How many times have we stopped to watch a speck of dust dance in a sunbeam? Light is the key element in this memorial. The attack took place in broad daylight in the crystalline early morning light of a beautiful late summer day in the city. The sky was clear blue. Imagine 3016 beams of light each projecting the face of someone lost to us. The dense light of these projected beams simulate that cloud photographed atop the World Trade Center Towers as well as the swirl of dust that the wind carried across the razed surface as each name was read in 2002. A space filled with a fog-like shimmering light. The projected light fills the space and daylight leaks into the space though gaps in the pavilion's skin.

Private Space for Families

The private space for families is a parallelogram shaped room open to the sky. It has translucent glass walls and at one end is an inverted cube of glass providing cover. The room occupies the top of the shaft that projects from the intersection of the memorial below. A marble bench runs along one side. The walls of the room are sloped in such a way that people in the room can only see the walls and the sky above. No other buildings are visible.

Structure and Egress
The floor surface of the two bridges drapes slightly from street level to accentuate the feeling that the memorial occupies its own space. It is lower than the street, but suspended taut above the level of the excavation. One leaves the city to enter the memorial.
Ramps and elevators descend from the walls to reach the bottom of the excavations. In this way the circulation of the site is intertwined in the geometry of the memorial-there is no redundancy; everything is integrated.
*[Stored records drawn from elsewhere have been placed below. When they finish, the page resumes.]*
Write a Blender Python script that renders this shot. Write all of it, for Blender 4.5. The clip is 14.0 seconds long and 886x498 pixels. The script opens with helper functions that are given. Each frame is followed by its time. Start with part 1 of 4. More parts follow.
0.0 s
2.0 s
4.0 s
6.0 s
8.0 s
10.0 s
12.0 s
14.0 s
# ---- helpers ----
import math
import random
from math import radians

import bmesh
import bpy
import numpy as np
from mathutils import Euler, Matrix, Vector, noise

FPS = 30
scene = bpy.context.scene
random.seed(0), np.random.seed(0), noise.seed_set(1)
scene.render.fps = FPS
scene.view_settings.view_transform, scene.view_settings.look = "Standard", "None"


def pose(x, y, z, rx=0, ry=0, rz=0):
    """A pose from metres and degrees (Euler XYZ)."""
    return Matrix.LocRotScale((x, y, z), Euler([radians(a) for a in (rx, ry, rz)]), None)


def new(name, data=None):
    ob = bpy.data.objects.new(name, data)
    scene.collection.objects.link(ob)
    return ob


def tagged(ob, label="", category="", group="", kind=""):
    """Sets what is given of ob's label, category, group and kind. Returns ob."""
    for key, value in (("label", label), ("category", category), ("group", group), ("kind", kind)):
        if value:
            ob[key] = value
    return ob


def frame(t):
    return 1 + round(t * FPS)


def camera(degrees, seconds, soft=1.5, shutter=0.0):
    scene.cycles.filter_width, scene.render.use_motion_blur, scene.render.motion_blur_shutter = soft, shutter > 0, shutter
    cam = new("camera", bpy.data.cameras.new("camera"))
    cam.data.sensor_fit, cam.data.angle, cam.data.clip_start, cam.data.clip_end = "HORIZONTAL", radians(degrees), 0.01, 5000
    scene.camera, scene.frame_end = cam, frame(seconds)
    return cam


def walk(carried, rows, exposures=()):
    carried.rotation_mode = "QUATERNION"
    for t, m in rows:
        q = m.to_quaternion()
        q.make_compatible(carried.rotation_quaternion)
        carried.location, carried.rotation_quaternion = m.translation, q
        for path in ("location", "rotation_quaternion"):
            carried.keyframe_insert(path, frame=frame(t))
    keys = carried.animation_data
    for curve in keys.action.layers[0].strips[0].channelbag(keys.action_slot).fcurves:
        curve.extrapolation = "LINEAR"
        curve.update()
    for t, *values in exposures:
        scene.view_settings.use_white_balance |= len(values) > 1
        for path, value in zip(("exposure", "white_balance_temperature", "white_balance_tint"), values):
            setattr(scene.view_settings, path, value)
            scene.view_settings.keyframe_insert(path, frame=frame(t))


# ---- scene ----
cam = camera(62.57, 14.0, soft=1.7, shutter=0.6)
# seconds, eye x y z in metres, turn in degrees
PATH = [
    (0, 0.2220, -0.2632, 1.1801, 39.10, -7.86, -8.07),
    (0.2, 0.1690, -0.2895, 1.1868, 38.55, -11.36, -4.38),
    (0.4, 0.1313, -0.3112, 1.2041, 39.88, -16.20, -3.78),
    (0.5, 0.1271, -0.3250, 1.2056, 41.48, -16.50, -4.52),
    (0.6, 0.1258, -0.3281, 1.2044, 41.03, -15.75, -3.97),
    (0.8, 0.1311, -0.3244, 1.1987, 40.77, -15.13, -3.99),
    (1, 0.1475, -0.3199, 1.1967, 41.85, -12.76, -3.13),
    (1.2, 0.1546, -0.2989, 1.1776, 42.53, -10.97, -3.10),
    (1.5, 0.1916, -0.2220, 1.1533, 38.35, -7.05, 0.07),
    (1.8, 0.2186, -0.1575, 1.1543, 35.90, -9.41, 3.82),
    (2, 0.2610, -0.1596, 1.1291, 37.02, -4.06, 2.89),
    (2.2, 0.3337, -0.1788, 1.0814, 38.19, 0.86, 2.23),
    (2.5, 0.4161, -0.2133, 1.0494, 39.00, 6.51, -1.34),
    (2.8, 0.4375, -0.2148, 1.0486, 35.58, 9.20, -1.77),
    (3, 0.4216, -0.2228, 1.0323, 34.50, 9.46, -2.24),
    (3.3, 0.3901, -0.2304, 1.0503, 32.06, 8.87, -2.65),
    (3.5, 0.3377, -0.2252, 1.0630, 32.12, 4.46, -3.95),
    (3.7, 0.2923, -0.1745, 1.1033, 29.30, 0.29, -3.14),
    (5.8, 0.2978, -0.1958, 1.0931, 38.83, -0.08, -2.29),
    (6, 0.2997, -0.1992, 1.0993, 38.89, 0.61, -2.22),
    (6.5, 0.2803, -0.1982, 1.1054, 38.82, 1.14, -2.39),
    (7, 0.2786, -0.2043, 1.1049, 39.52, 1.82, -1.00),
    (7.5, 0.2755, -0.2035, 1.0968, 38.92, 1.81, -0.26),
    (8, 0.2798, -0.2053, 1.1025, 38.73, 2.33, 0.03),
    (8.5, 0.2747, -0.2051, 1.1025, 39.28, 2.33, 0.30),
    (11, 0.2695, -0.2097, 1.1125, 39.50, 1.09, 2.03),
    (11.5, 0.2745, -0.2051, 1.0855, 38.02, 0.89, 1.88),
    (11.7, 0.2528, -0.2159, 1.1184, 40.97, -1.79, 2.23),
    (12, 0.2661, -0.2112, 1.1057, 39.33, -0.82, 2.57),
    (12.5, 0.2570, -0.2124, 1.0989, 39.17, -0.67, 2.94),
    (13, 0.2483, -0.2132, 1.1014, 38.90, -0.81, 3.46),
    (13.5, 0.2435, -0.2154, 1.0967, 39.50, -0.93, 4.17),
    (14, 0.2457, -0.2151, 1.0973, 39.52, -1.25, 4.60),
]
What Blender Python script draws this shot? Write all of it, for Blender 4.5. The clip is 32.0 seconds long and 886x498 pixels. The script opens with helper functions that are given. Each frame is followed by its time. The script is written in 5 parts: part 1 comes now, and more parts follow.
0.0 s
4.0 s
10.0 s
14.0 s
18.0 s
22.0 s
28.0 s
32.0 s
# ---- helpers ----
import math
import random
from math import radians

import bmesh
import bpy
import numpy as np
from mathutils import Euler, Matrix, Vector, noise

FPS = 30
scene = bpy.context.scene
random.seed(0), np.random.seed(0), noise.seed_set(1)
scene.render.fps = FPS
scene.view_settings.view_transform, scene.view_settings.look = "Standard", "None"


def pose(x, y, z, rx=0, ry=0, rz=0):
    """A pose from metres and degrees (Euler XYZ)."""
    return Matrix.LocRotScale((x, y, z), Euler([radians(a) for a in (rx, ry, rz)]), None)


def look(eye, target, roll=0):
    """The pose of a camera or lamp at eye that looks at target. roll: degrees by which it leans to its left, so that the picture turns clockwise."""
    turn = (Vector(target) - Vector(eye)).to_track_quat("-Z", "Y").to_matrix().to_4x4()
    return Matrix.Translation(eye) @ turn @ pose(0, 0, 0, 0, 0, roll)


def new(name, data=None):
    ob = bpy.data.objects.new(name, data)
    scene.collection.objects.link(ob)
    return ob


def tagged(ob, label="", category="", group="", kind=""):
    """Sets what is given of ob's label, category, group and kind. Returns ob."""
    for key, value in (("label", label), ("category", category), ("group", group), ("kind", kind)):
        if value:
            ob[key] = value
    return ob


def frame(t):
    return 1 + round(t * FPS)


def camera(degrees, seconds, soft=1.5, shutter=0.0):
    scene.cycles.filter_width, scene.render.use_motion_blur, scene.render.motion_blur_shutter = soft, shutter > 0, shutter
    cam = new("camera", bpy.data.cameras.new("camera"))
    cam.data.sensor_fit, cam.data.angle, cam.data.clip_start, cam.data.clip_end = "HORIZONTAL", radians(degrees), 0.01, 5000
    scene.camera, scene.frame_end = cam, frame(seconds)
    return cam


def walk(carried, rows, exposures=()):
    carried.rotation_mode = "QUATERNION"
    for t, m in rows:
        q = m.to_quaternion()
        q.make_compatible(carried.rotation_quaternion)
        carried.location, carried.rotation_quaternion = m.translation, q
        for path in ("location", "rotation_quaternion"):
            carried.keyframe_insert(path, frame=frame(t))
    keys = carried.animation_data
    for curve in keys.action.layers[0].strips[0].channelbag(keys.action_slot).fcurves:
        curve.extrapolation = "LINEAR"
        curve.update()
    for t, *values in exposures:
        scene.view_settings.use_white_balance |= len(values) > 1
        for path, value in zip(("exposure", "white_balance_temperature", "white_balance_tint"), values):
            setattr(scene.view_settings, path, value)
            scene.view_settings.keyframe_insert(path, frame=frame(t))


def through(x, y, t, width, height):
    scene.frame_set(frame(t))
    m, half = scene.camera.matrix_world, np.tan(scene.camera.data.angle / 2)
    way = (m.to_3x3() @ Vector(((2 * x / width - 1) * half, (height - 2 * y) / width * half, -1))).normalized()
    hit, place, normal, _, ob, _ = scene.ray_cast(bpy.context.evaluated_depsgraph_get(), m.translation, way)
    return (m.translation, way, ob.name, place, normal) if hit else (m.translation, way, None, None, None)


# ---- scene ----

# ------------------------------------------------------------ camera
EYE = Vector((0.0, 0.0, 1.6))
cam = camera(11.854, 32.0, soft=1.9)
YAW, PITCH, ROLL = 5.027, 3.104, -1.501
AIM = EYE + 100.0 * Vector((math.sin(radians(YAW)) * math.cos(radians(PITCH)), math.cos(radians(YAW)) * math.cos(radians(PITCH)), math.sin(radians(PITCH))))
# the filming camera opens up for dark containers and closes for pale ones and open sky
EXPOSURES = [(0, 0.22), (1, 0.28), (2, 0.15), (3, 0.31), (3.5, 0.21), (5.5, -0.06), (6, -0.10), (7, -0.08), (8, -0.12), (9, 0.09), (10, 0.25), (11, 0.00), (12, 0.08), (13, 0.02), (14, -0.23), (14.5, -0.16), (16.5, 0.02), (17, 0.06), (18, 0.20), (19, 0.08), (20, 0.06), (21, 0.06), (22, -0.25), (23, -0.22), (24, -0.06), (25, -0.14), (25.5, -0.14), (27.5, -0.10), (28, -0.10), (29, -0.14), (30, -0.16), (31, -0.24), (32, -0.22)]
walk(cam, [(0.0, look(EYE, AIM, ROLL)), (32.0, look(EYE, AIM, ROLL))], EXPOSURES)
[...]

At the level of the bottom of the excavation, a long, semi-continuous two-foot wide marble bench marks the perimeters of the two destroyed buildings. People will sit along the edge and gaze across the 212-foot lawn inscribed by the bench. The bench is lit fiber-optically, so it glows at night.

At 1060 feet in length, the two shafts together -two tubes of light coursing through the city's heart-approximate the height of each tower.